Written by Clarium Health | May 6, 2026 3:35:41 PM

 

Health systems facing tight margins have to move beyond revenue generation strategies and look towards cost cutting.

This was one of the major themes of a recent wide-ranging conversation between Clarium CEO Steve Liou, former Jefferson Health CEO and executive-in-residence at General Catalyst Dr. Stephen Klasko and Becker’s Healthcare founder and publisher Scott Becker on Becker’s Healthcare Podcast.

Supply chain is an ideal area for cost cutting and will allow health systems to reinvest in patient care.

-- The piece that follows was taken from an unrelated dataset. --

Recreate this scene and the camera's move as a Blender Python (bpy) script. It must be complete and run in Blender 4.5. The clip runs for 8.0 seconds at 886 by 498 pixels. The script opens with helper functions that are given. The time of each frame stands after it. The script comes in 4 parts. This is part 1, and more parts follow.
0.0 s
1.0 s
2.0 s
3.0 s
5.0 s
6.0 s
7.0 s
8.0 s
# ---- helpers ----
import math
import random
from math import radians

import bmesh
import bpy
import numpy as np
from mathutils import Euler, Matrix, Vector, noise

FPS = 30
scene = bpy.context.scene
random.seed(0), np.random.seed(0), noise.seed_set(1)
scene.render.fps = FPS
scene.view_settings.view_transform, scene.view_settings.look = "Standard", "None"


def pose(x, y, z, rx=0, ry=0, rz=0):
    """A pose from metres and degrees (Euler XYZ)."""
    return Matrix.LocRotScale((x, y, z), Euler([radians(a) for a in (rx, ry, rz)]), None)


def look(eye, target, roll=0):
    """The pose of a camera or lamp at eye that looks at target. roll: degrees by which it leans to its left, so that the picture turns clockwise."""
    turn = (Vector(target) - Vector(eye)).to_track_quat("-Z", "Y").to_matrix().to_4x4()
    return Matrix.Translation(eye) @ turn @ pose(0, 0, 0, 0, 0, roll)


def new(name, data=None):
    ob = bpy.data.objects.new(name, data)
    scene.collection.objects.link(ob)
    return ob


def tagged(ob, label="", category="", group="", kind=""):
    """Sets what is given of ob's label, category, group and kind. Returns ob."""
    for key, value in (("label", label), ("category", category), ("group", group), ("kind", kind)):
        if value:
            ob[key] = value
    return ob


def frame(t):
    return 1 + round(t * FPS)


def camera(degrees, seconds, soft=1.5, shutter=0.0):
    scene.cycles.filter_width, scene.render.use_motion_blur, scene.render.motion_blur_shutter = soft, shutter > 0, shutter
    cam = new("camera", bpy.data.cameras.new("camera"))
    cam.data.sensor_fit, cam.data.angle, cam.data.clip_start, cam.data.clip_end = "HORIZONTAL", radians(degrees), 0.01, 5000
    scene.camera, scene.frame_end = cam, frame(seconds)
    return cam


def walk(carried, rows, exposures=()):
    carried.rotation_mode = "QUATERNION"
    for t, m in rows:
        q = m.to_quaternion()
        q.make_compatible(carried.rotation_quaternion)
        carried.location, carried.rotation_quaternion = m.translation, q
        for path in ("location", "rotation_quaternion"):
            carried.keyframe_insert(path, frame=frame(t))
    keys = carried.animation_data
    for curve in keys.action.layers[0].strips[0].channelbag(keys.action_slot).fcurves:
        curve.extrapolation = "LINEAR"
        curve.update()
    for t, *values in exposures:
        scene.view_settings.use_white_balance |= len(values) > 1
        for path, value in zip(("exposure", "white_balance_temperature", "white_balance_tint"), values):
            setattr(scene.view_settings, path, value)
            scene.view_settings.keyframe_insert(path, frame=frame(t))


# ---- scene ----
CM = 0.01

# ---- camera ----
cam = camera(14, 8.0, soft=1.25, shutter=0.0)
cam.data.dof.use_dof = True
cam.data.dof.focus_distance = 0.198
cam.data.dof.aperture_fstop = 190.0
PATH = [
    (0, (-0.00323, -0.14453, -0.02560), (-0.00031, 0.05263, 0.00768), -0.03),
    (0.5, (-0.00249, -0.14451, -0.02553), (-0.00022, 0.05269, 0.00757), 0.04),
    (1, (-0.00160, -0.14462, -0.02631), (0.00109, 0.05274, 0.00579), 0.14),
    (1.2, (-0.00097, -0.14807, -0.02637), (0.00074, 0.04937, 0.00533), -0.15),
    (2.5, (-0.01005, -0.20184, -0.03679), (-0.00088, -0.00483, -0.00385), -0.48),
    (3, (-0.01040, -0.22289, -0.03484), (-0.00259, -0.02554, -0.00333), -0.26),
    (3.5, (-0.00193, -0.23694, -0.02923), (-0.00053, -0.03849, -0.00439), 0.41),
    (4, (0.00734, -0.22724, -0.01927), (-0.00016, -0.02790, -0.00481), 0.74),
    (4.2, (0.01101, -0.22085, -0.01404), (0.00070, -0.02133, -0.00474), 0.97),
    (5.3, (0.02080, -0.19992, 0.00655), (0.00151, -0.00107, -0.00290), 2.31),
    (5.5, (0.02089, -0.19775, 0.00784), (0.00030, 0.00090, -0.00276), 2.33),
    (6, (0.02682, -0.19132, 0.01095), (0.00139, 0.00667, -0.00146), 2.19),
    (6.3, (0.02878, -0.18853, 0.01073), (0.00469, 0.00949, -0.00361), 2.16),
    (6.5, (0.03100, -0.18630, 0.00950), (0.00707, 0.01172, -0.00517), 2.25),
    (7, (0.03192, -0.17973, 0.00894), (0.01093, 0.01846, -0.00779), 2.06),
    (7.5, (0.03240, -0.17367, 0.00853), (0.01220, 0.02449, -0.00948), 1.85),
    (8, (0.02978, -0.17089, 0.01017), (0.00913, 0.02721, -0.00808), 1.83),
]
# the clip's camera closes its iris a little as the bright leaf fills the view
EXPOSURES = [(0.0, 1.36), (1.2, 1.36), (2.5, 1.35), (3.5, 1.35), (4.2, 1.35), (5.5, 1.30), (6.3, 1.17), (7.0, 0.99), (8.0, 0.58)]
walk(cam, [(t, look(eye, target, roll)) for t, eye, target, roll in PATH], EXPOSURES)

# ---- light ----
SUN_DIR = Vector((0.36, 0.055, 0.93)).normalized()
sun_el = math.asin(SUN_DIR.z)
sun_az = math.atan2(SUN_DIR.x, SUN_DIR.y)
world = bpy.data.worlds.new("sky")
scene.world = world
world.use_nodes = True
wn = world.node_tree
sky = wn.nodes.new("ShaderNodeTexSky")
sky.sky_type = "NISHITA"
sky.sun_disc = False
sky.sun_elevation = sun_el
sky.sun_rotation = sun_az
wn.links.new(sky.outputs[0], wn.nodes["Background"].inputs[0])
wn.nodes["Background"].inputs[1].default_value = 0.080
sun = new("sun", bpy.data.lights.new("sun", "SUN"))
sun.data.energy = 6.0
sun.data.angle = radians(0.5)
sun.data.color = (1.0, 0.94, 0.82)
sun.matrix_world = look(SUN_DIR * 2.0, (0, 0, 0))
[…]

“Health systems have really focused on how to increase revenue, which is why revenue cycle and prior authorization automation has received tremendous investment in the last several years,” Liou said during the podcast, which went live on May 6. “We think that a lot of that juice has been squeezed and we think that they need to reframe their thinking into how we can cut dramatic costs out of our health system and help really dramatically expand margins.”

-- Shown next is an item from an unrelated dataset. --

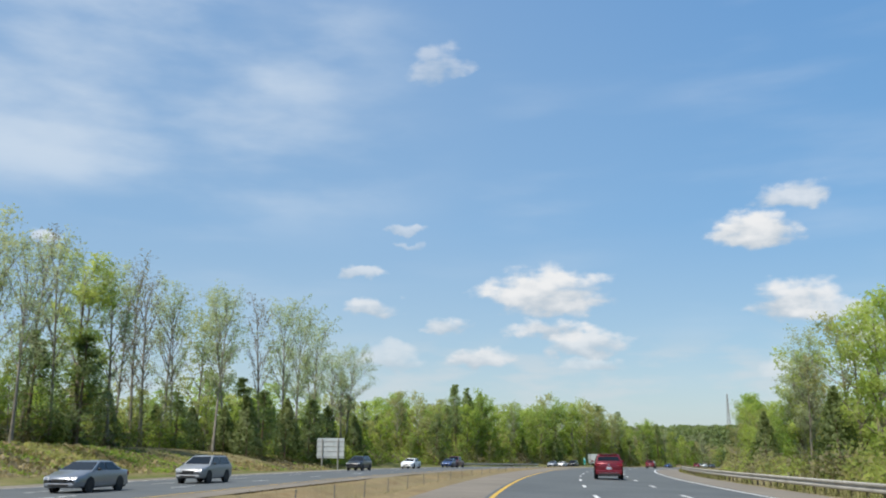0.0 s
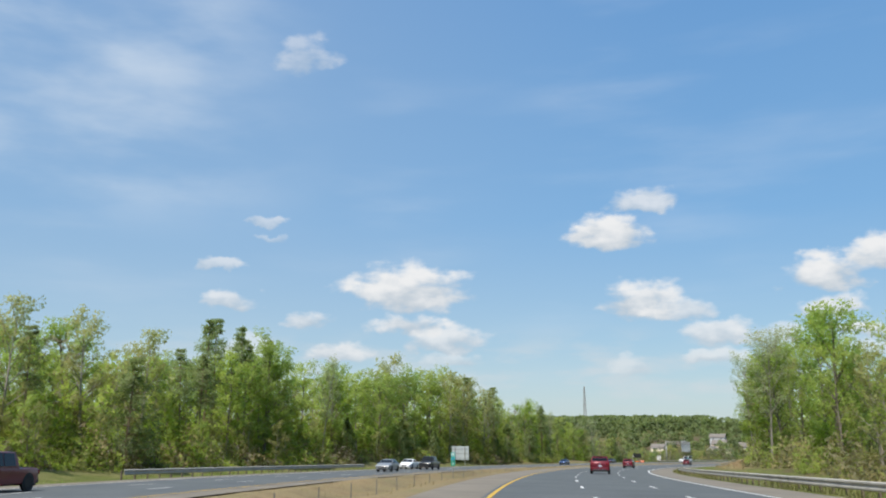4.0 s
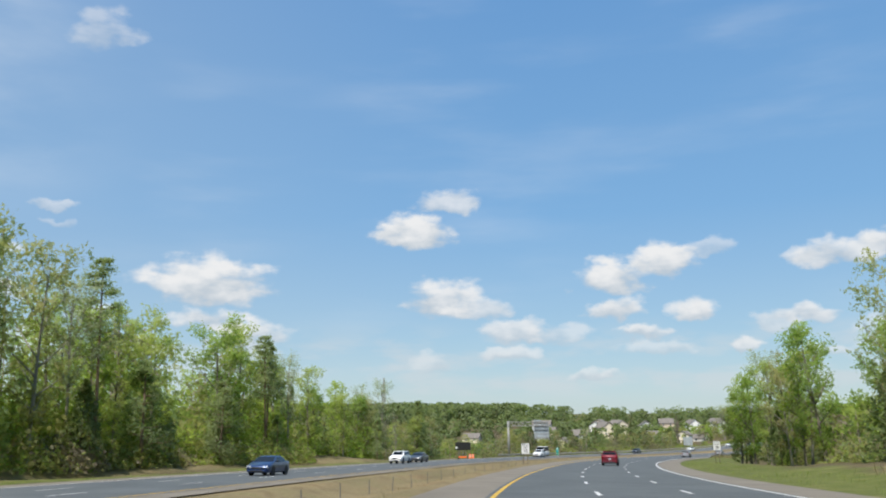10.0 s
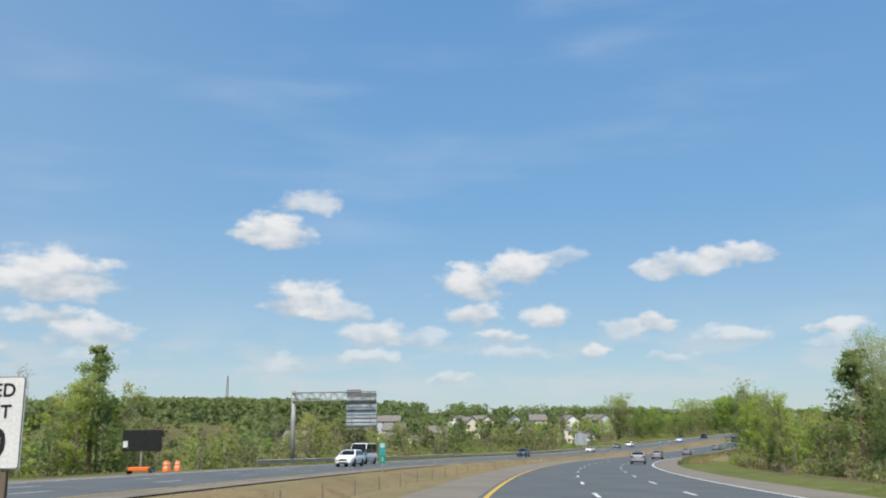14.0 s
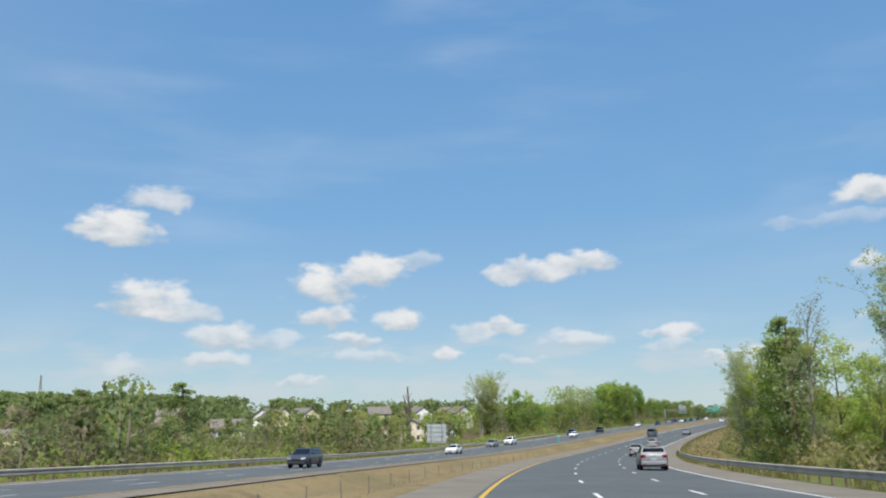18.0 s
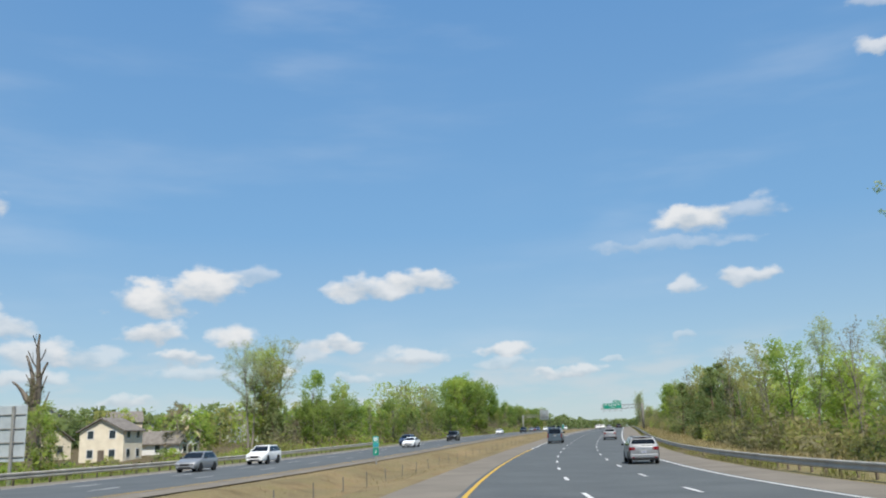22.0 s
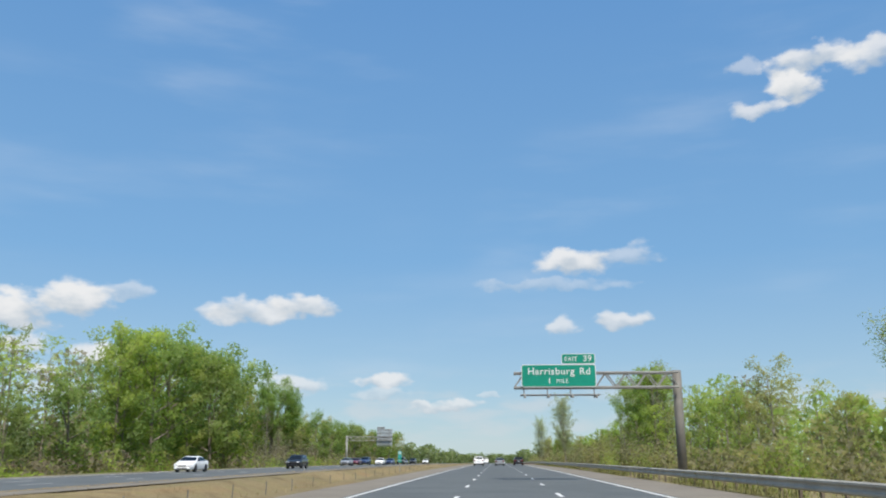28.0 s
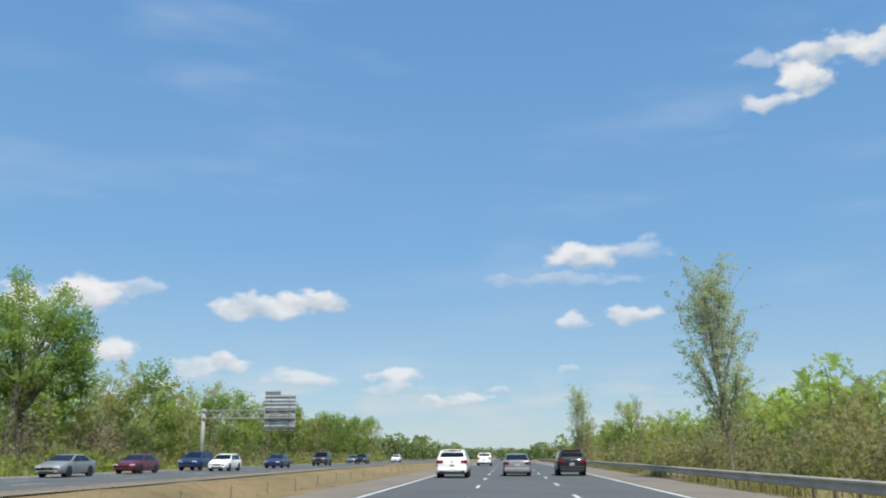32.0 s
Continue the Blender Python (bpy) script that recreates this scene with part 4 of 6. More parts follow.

Here were five key points addressed in the podcast.

  1. A dollar cut vs. a dollar added. Health systems need to rethink their strategies in terms of margin expansion. Cutting a million dollars in cost is around the same equivalence economically as generating $100 million in revenues, Becker said on the podcast.  

  2. This has an outsize impact on rural health and health equity. Rural and safety-net hospitals pay more for certain supplies, such as hip implants, because they don’t have the same purchasing power or intelligence as an academic health system. Every dollar spent unnecessarily on the supply chain is a dollar that doesn't reach a patient who needs insulin or another important treatment, Dr. Klasko said.
     
  3. Hospitals are still dealing with COVID-19-era margin challenges. Klasko said that hospitals are running on a pre-COVID mentality in a post-COVID era. The labor crisis didn't end. The supply crisis didn't end. The margin crisis didn't end. We just stopped looking at them as a crisis,” Klasko said. “You can't run a 2026 health system on a 2019 procurement infrastructure and pretend it'll hold.
     
  4. Supply chain waste in the U.S. healthcare system is enormous. Citing data from Navigant, Liou estimates there is between 40 and $45 billion per year in unnecessary spend on supply chain and operations. Hospitals could potentially double their margins if they optimized clinical and supply chain margins.

  5. Supply chain can’t be relegated. Supply chain executives need to be part of the health system strategic conversations. CEOs, chief financial officers and chief operating officers need to pay attention to how their supply chain operates, Liou said. “Stop viewing supply chain as a back-office function,” he said. “Bring your chief supply chain officer into the C-suite, into the boardroom. Give them a seat at the table. Learn how you can further support them really to unlock a transformational change.”